Sun, Sea, and Investments? Who Can Say No to That?
People don’t always jump to Spain when they think about investing, but in our opinion, there’s no reason why they shouldn’t.
Spain actually has some incredibly lucrative investment opportunities. For some of them, you don’t need to be a resident or classed as a visa, and for others, you do.
If you do need a visa, it’s not the end of the world. Notice how we put the sun and the sea before the investment? Some would class those as more valuable than anything money can buy.
Still, we’re here to discuss what money can buy and how Spain can help you turn that money into even more money. Read on to find out more.
Investments For Non-Residents

There are some great investments for non-residents. Here are our top two:
1. Property
You don’t have to become a resident to own a property. You can purchase a property in Spain if you have the money to do it and you have your NIE, something that’s relatively easy to get compared to the TIE (residency card).
The property market is still great, although the cost of houses is increasing. If anything, we’d say now is the best time to invest. Over the last 12 years, property prices in Spain increased by 11.3% in the fourth quarter of 2024, according to the Housing Price Index.
And if you buy a house in Spain, you might open a Spanish bank account (not essential now there are options like Wise and Revolut). But if you do, you can explore the Spanish Isa options which might be better than UK Isas
2. Stocks and Shares
Would you class this as a Spanish investment? We would. If you invest in stocks and shares in a Spanish company, you do need to consider Spanish and UK tax implications, that’s the only issue. So, why have we mentioned this? Because there’s an initiative called Digital Spain 2026 that’s putting some stocks and shares in a prime position for investment.
With digital innovation becoming such a big topic, there are so many startups that will soon access government funding and undoubtedly grow.
Investments For Expat Residents

There are even better options if you are an expat resident.
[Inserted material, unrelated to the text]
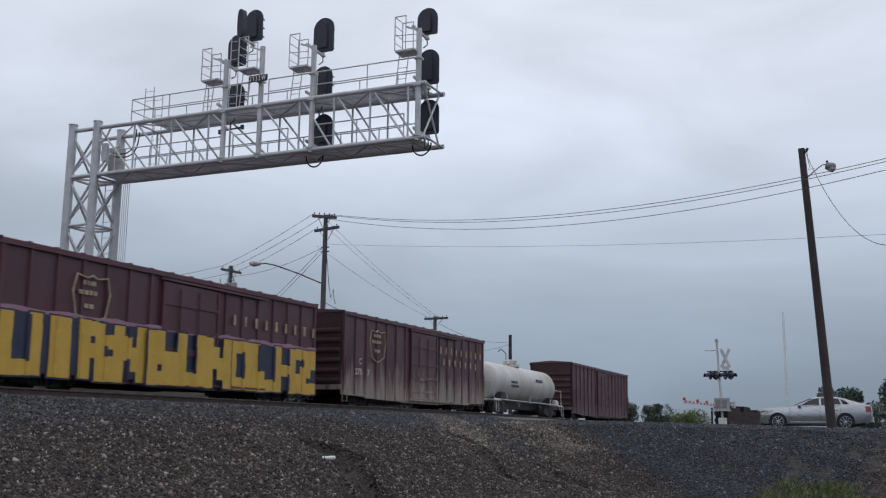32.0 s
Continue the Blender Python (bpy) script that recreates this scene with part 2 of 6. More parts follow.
def near_line(lines, x, y):
    """1 on one of the lines, falling off to 0 beside it."""
    best = 0.0
    for ax, ay, bx, by, w in lines:
        t = min(1, max(0, ((x - ax) * (bx - ax) + (y - ay) * (by - ay)) / ((bx - ax) ** 2 + (by - ay) ** 2)))
        r = math.hypot(x - ax - t * (bx - ax), y - ay - t * (by - ay)) + 0.25 * wobble(x, y, 12, 1.1)
        best = max(best, math.exp(-(r / w) ** 2))
    return best


def ground_z(x, y):
    """One sheet: the railway bank, the raised road with its slopes, flat land all round."""
    bed = (near_rise(y) if x > -21 else main_rise(y)) - 0.235
    bank = bed - max(0, x + 17.05) / 3.6 - max(0, -31.0 - x) / 6
    if x > -21:
        bank = bed - max(0, x + 17.05) / 3.6 if x > -17.05 else bed
    # added ridge behind the far track, blocks the bright sky below the cars
    bank += 1.15 * smooth_step(-26.6, -29.0, x) * smooth_step(-37, -32, x) * (1 - smooth_step(40, 44, y))
    road = 2.24 - 0.26 * smooth_step(-14, 0, x) + 0.16 * smooth_step(40.6, 44.2, y)
    fill = road - max(0, 40.6 - y) / 3.6 - max(0, y - 120) / 60.0
    far = 1.75 if y > 56 else -0.7 * smooth_step(18, 27, y) * smooth_step(-9, -6, x)
    low = far + 0.10 * wobble(x, y, 3, 0.07)
    z = max(bank, fill, low) if x > -60 else max(1.6 + 0.1 * wobble(x, y, 3, 0.05), fill if -80 < x else 1.6)
    if x > -17.3 and y < 41 and z > low + 0.02:
        d = min(1.0, max(0, (2.45 - z)) / 0.5)
        z += d * (0.14 * wobble(x * 0.6 + y * 0.5, y * 0.35, 1, 0.8) + 0.035 * wobble(x, y, 5, 2.5))
        z -= d * 0.26 * max(0, wobble(x * 0.3 + y * 0.9, x * 0.15, 9, 0.8) - 0.25)
        z -= gully(x, y)
        if x > -17 and y > 30:
            z += d * (0.14 * near_line(RIDGES, x, y) - 0.10 * near_line(HOLLOWS, x, y))
    return z


def axis_steps(parts):
    out = []
    for a, b, s in parts:
        out += list(np.arange(a, b, s))
    return out


def sheet():
    xs = axis_steps([(-3000, -400, 260), (-400, -70, 30), (-70, -32, 4), (-32, -18, 0.7), (-18, -4, 0.22), (-4, 12, 0.8), (12, 80, 8), (80, 400, 40), (400, 3001, 260)])
    ys = axis_steps([(-3000, -300, 300), (-300, -20, 28), (-20, 5, 2.5), (5, 43, 0.22), (43, 60, 1.0), (60, 120, 6), (120, 500, 40), (500, 4001, 350)])
    v = [(x, y, ground_z(x, y)) for y in ys for x in xs]
    w = len(xs)
    f = [(j * w + i, j * w + i + 1, (j + 1) * w + i + 1, (j + 1) * w + i) for j in range(len(ys) - 1) for i in range(w - 1)]
    s = Shape()
    s.v, s.f = v, f
    return s


def ground_material():
    m = bpy.data.materials.new("gravel_ground")
    m.use_nodes = True
    n, l = m.node_tree.nodes, m.node_tree.links
    bsdf = n["Principled BSDF"]
    bsdf.inputs["Roughness"].default_value = 0.95
    tc = n.new("ShaderNodeTexCoord")
    vor = n.new("ShaderNodeTexVoronoi")
    vor.inputs["Scale"].default_value = 15.0
    l.new(tc.outputs["Object"], vor.inputs["Vector"])
    big = n.new("ShaderNodeTexNoise")
    big.inputs["Scale"].default_value, big.inputs["Detail"].default_value = 0.45, 6.0
    l.new(tc.outputs["Object"], big.inputs["Vector"])
    ramp = n.new("ShaderNodeValToRGB")
    ramp.color_ramp.elements[0].position, ramp.color_ramp.elements[0].color = 0.38, (0.023, 0.017, 0.015, 1)
    ramp.color_ramp.elements[1].position, ramp.color_ramp.elements[1].color = 0.62, (0.042, 0.032, 0.028, 1)
    l.new(big.outputs["Fac"], ramp.inputs["Fac"])
    sep = n.new("ShaderNodeSeparateColor")
    l.new(vor.outputs["Color"], sep.inputs[0])
    rng = n.new("ShaderNodeMapRange")
    rng.inputs["To Min"].default_value, rng.inputs["To Max"].default_value = 0.5, 1.5
    l.new(sep.outputs[0], rng.inputs["Value"])
    mul = n.new("ShaderNodeMix")
    mul.data_type, mul.blend_type = "RGBA", "MULTIPLY"
    mul.inputs["Factor"].default_value = 1.0
    l.new(ramp.outputs["Color"], mul.inputs["A"])
    l.new(rng.outputs[0], mul.inputs["B"])
    l.new(mul.outputs["Result"], bsdf.inputs["Base Color"])
    b = n.new("ShaderNodeBump")
    b.inputs["Strength"].default_value, b.inputs["Distance"].default_value = 0.8, 0.05
    l.new(vor.outputs["Distance"], b.inputs["Height"])
    l.new(b.outputs[0], bsdf.inputs["Normal"])
    return m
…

You can go for property and stock, and share investment options, or you might be interested in the following.
1. Spanish Compliant Investment Bond
A Spanish compliant bond is excellent for expats and carries some tax benefits (read the next section to see why you might want a tax benefit).
They’re one of the easiest and safest ways to get a return and tick all the bureaucratic boxes.
A Spanish bond like this is a government-approved and low-risk investment that allows you to earn a steady return while sticking to your tax obligations. They’re easy to manage, hands-off, and come with clear tax reporting that helps keep you compliant.
You can speak to immigration lawyers and financial experts to find out more. They can tell you more about it, including the Prudential Spanish Compliant Bond.
2. Business Acquisition or Startup Investment
Spain’s expat-friendly vibe and growing support for entrepreneurship make business investment a strong contender.
You can buy into an existing business like a bar, a B&B, or a tech company (advisable with the Digital Spain 2026 initiative) and run it yourself or leave it to someone else.
We will admit this one is a bit more hassle, so probably not for everyone.
Essential Considerations For The Spanish Tax System

Consideration numero uno (number one), the Spanish tax system is unforgiving. And by unforgiving, we mean ruthless. And by ruthless, we mean that if you get it wrong, they will come for you a lot faster than the UK HMRC tax system.
HMRC might send a few letters for a couple of years until it politely asks you to attend a court date for potential tax evasion. The Hacienda (Spanish Tax Agency) will come to your door and drag you to court.
If you stay in Spain for longer than 183 days annually (impossible for UK residents limited to 180 days total split into 90-day periods post-Brexit), you’re a tax resident. Once you’re considered a tax resident, you must register with the Spanish Social Security and start paying taxes.
Unlike the UK, the Spanish tax system works on a scale that you pay every 3 months if you’re autonomous (freelance).
If you’re employed, you pay it every month like you do from your payslip in the UK. You then have an annual tax submission where you might find out you owe more or the government owes you.
Here are the general figures for 2025, although it does vary based on the region you’re in (Alicante, Barcelona, etc):
- Up to €12,450 = 19%
- Up to €20,199 = 24%
- Up to €235,199 = 30%
- Up to €59,999 37% = 37%
- Up to €299,999 = 45%
- From €300,000 = 47%
Those are averages combining the regional and government tax rates. Again, each region varies, so always check how much you have to pay depending on where you want to live. The average resident in Spain paying taxes pays 24%.
Our advice? Get an accountant and be so thorough with tracking your income. Spain has plenty of great investment opportunities, whether you’re a resident or not. Explore the options today and find an investment that suits you!